▶ _Data shown_:
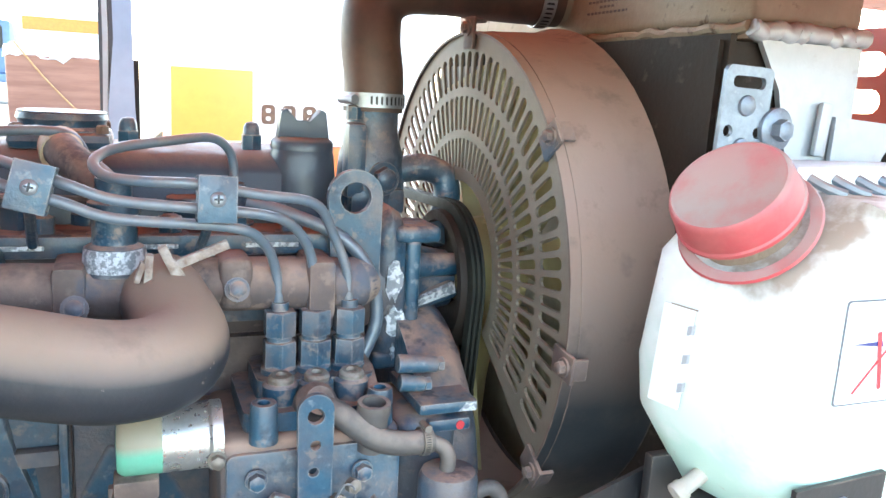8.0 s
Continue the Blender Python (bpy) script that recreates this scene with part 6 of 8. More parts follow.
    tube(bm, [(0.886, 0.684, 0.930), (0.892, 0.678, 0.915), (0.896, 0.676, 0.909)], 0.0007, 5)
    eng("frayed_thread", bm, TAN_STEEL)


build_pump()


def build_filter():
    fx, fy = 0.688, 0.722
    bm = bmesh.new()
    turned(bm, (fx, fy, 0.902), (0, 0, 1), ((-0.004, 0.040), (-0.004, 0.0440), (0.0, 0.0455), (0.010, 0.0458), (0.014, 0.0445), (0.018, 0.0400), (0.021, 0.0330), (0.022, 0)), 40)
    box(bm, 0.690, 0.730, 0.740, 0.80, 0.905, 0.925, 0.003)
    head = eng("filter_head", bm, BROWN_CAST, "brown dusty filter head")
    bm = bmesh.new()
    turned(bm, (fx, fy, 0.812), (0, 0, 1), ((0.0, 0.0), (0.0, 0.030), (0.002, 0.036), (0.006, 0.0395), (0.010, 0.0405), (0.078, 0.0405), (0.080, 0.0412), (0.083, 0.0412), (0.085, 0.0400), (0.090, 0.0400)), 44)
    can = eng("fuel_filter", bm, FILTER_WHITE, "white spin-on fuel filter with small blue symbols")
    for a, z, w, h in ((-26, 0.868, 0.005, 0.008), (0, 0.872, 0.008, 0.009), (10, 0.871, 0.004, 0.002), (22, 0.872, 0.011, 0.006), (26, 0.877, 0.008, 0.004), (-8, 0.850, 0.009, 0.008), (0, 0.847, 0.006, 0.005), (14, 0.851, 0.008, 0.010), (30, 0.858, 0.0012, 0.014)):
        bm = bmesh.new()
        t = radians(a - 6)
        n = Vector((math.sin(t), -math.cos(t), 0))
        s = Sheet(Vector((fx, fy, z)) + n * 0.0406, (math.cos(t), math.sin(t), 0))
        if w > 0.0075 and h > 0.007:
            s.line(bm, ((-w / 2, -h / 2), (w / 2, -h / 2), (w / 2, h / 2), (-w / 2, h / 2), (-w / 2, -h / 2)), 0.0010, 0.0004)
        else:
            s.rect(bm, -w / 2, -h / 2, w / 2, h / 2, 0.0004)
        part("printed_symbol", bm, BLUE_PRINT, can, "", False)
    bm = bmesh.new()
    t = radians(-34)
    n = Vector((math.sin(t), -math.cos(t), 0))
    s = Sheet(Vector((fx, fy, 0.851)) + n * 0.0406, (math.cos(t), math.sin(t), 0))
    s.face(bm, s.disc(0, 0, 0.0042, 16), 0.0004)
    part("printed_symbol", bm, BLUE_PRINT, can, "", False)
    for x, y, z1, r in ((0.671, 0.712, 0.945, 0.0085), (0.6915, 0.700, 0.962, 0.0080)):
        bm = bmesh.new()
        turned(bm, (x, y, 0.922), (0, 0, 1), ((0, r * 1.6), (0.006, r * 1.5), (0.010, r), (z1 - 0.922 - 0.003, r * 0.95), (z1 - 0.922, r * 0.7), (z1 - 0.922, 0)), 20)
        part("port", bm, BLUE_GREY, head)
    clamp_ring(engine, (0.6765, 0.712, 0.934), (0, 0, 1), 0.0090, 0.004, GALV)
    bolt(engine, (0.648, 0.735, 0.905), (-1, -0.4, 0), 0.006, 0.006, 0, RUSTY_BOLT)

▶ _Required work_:
Repeat the lines exactly as they stand, from the opening line of the data through the line with "build_pump()". Pictures stay out of the copy.

▶ _Task response_:
8.0 s
Continue the Blender Python (bpy) script that recreates this scene with part 6 of 8. More parts follow.
    tube(bm, [(0.886, 0.684, 0.930), (0.892, 0.678, 0.915), (0.896, 0.676, 0.909)], 0.0007, 5)
    eng("frayed_thread", bm, TAN_STEEL)


build_pump()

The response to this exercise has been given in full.